Fast forward to September 2021 and in a memo and order, Judge McMahon dismissed all of the models’ false endorsement claims against Condé, most of their false endorsement claims against Moda Operandi, and most of their right of publicity claims, as well. Among other things, the court held that the First Amendment barred the models’ false endorsement claims against Condé.

Relying on the Rogers test, the court stated that there was “no question that Vogue’s use of the photos, taken on the runway, in a summary document about the season’s new fashions intends an ‘artistic’ and non-commercial purpose,” and its use of the photos does not “explicitly mislead as to the source or content of the work.” As such, Condé’s use of the imagery “easily falls within the safe harbor of the Rogers test.” 

While Condé fared well on the false endorsement front, the court refused to uniformly dismiss the same claims for Moda Operandi since the e-commerce retailer “displayed the runway pictures on its website for one reason only: to show off clothing it had for sale.” Nonetheless, the court held that a number of the models’ claims against Moda could be dismissed because images of some of the plaintiffs did not appear on its website and others were not readily unidentifiable in the images.

Turning to the New York state right of publicity causes of action, the claims that “this lawsuit is all about,” according to Judge McMahon, the court sided largely with Condé and Moda given that most of the models were not New York residents.
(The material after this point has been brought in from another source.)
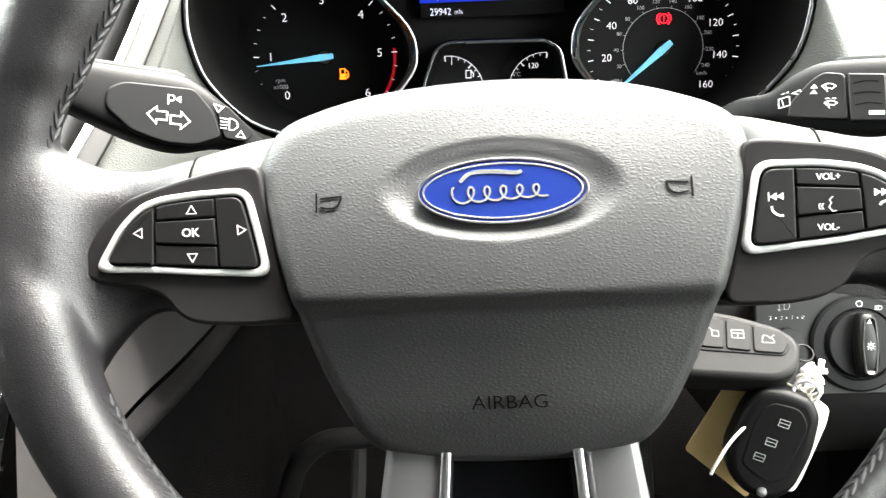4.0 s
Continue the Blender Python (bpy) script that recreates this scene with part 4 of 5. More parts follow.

This court was not swayed by the non-resident models’ argument that they should be able to make right of publicity claims in New York because they worked in the state.

As for why Moda is the only defendant involved in the settlement, the models voluntarily dismissed the not-already-dismissed claims against Condé – which was arguably the weaker of the two defendants in light of its ability to rely on the First Amendment and more specifically, the Rogers test to escape false endorsement claims – in July 2022 after reaching a confidential settlement with the publisher, which was first reported by TFL. 

A quick Rogers recap: Given the prominence of cases like Bad Spaniels, MetaBirkins, and Vans v. MSCHF, in which Rogers played no small role, one would be forgiven for forgetting that Rogers played a part in this one, as well. The big takeaway from the Supreme Court’s opinion in Jack Daniel’s v. VIP Products case was that when a trademark is being used (in an unauthorized capacity) for source-identifying purposes, then Rogers does not apply. In Hermès v. Rothschild, while the court determined that Rogers was the appropriate test (despite Hermes’ claims to the contrary), the jury ultimately found that even under the Rogers standard, Hermès met its burden of establishing infringement. And still yet, in the Vans v. MSCHF case, which is awaiting a decision from the Second Circuit, MSCHF has argued that its Wavy Baby sneakers project “references Vans’ trademarks and trade dress in an artistic work in a manner that has artistic relevance to the work without being explicitly misleading” (those are the two Rogers factors) and thus, amounts to “an expression protected by the First Amendment.”

As for what can be gleaned from the case at hand, which comes amid “renewed judicial focus on the Rogers test and whether brand owners have a right to prevent uses that reference their brands,” as Baker McKenzie’s Pamela Church, Samuel Kramer, Joshua Wolkoff, and Inez Asante put it earlier this year, it may be a good reminder that uses that contain both commercial and expressive elements fit within the Rogers framework. 

The case is Champion et al., v. Moda Operandi, Advance Publications d/b/a/ Conde Nast, 1:20-cv-07255 (SDNY).